Sono solo i più recenti casi. Eppure come è possibile che una donna americana progetti un attentato negli Usa e la cosa non faccia notizia? Per un decennio e più, quando si era costretti a parlare di terrorismo islamico il tic delle élite e delle leadership mondiali dell’Occidente è stato sempre tendere a minimizzare. Attraverso l’analisi sociologica, la componente dell’islamismo per i jihadisti del Vecchio Continente, come quelli delle ultime decapitazioni - vedi Parigi - o quelli cresciuti nelle varie Molenbeek d’Europa, è stata derubricata a marginale. Figure isolate, eccezioni, alle quali è stato dedicato il riflesso condizionato che consiste nell’auto colpevolizzazione: cosa abbiamo dovuto fare per meritarci una simile reazione? L’emarginazione, il contesto sociale degradato di appartenenza, l’ignoranza, rispondevano, e rispondono, gli analisti.
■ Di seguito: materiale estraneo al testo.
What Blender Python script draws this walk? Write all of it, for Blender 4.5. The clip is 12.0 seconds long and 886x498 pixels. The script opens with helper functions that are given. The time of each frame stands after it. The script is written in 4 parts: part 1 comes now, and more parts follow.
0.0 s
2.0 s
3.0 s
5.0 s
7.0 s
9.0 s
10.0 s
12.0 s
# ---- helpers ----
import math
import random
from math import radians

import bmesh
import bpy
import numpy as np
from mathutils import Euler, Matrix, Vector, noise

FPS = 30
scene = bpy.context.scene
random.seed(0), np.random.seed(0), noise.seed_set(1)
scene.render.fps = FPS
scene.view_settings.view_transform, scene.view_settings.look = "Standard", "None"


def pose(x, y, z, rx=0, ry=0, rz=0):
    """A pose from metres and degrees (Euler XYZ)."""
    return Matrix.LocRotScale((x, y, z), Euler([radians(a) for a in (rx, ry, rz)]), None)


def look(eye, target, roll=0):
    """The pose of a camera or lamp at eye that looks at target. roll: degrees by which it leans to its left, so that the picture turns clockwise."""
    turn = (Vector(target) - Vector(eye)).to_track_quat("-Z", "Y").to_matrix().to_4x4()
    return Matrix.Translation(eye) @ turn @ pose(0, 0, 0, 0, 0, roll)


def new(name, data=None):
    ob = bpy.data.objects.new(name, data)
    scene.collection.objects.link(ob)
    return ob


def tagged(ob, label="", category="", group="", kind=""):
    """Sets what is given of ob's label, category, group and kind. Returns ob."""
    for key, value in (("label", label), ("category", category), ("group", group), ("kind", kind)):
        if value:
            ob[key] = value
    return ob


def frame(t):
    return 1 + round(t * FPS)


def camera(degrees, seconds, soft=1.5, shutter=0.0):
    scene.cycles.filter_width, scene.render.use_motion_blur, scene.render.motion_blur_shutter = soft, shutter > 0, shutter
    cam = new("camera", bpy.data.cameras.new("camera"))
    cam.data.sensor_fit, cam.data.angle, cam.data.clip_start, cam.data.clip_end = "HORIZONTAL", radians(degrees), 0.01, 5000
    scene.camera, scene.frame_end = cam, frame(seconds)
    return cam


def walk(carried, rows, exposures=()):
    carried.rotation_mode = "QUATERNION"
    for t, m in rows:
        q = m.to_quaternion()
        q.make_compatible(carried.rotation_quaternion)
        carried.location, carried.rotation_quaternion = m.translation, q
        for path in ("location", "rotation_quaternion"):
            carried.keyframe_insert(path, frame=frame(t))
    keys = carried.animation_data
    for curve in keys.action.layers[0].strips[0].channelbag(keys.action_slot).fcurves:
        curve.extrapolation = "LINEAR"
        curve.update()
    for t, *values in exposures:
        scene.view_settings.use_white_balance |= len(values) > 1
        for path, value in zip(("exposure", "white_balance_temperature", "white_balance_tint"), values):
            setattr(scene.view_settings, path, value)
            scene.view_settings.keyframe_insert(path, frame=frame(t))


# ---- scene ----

In realtà, Allison e i suoi fratelli sopracitati, sono la prova che la maggior parte di quei terroristi sono figli della piccola borghesia, benestanti, hanno studiato. I quartieri in cui sono cresciuti non sono ghetti, e non sono figli di stati falliti, come si è cercato di accreditare in un’ottica “giustificazionista”. E non sono nemmeno immigrati di seconda generazione. E, allora, stridendo con la narrazione diffusa, una vicenda come quella di Allison non può essere raccontata. Infatti è sparita in fretta dalla stampa statunitense, e in Italia non è nemmeno arrivata. L’ex vice consigliere per la Sicurezza americana, Juan Zarate, diceva, “l’ideologia dell’avversario, che è in una delle più grandi religioni mondiali, si collega con una narrazione vittimista e piena di recriminazioni anti-occidentali diffuse in tutto il mondo islamico, ma anche nel nostro: la sfida si fa sempre più difficile”.